Für die Iraker ist Sicherheit das Wichtigste

Kurz vor dem Amtsantritt der neuen Interimsregierung bemüht sich Ministerpräsident Allawi um eine harte Linie gegenüber Kriminellen und Attentätern. Sogar von einer Verhängung des Notstands ist die Rede

BAGDAD taz ■ „Demokratie?“ Kais, der irakische Fahrer, gibt ein spöttisches Lachen von sich. „Was wir brauchen, ist ein starker Mann, der die Iraker mit der Sohle seiner Sandale schlägt, bis sie ihm gehorchen und wieder wissen, was ein Staat ist“, sagt er und lässt sein Lenkrad los, um das mit einer entsprechenden Handbewegung vorzuführen. Der 40-jährige Schiit hat nie zu den Fans Saddam Husseins gehört.

„Der Wunsch nach Demokratie befindet sich bei den meisten Irakern nur im Hinterkopf“, bestätigt auch Suhair al-Daschasairi, der Chefredakteur der irakischen Tageszeitung Al-Mada. Alles drehe sich um die Frage der Sicherheit. „Dass die Töchter wieder sicher zur Schule kommen, ohne entführt oder vergewaltigt zu werden, dass man selbst wieder lebend von der Arbeit zurückkehrt, ist den Leuten wichtiger als die Forderung nach politischer Mitbestimmung.“

Über 14 Monate nach Kriegsende ist das Gefühl der Unsicherheit in Bagdad groß. Die Chance, einem Verbrechen zum Opfer zu fallen oder zufällig am falschen Ort zu sein, wenn eine US-Patrouille oder ein irakischer Regierungsbeamter angegriffen wird, ist reell.

Der neue Ministerpräsident Ajad Allawi scheint die Zeichen der Zeit verstanden zu haben. In seinem neuen Sicherheitsplan, der nach der Machtübergabe am Ende des Monats gelten soll, schließt er die Ausrufung des Notstandes nicht aus. Mit Ausgangssperren und dem Verbot öffentlicher Demonstrationen möchte er wieder Herr im irakischen Haus werden. Auch Hausdurchsuchungen und Verhaftungen sollen in Zukunft vereinfacht sein. Damit wandelt er in den Spuren des bisher geltenden Besatzungsrechts.

Wichtigstes Instrument sind für Allawi neben der Polizei die fast 38.000 Mann starke Zivilverteidigung und auch die 3.000 Mann starke irakische Armee, die Allawi nicht mehr nur zur Bewachung der Grenzen, sondern auch im Inneren einsetzen will. „Besondere Umstände bedürfen besonderer Maßnahmen, rechtfertigt sich der einstige Baathist Allawi, der später im Exil mit seiner Oppositionsgruppe auf der Gehaltsliste der CIA stand.

„Die Auflösung der Armee war ein großer Fehler der Amerikaner, den wir jetzt wieder beheben müssen“, erklärt Allawi.
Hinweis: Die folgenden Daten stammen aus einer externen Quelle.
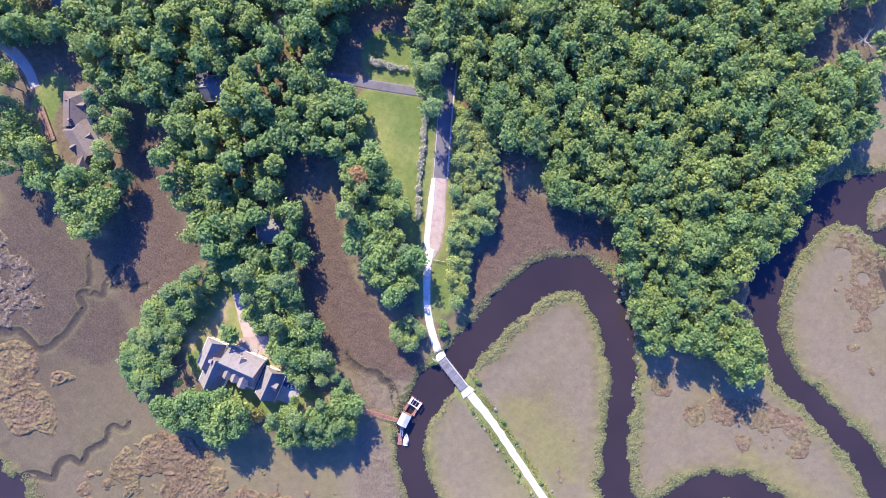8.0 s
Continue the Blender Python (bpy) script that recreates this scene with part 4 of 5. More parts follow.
CLEAR = [(-172, 52, 11), (-180, 62, 9), (-186, 66, 9), (-165, 44, 7), (-61, -16, 14), (-45, -15, 11), (-76, -18, 11), (-70, -27, 8), (-119, 99, 10), (-127, 101, 9.5), (-71, 49.5, 8), (-75, 48, 7), (-72, 4, 6), (-31, -18, 8), (-26, -16, 6), (-206, 109, 8)] + [(-158, 126, 6.5), (-107, 141, 7.5), (-107, 76, 4.5), (-91, 128, 5), (-138, 108, 5)]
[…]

So ist es auch kein Geheimnis, dass inzwischen wieder höhere Offiziersgrade der alten Armee rekrutiert werden.

Begleitet wird die Aufrüstung des Staates und die mögliche Verkündung des Notstandes von Allawis starken Worten, vor allem gegen Kriminelle und Al-Qaida-Kämpfer. „Wir werden nicht mit gefesselten Händen dastehen und zusehen. Wir müssen alles tun, um die Feinde, die unser Land schädigen, zu schlagen“, verkündete er. „Wir sind bereit zu kämpfen und wenn notwendig auch dafür zu sterben.“

Andere Mitglieder des neuen irakischen Kabinetts versuchen Allawis Eifer ein wenig zu bremsen. Innenminister Falah al-Nakib erklärte, dass der Ausnahmezustand nur lokal begrenzt verhängt und auf maximal zwei Wochen begrenzt werden solle. Er verweist auf die delikate Gratwanderung für die neue irakische Regierung: die Guerilla zu schlagen, ohne das Vertrauen der Iraker zu verlieren.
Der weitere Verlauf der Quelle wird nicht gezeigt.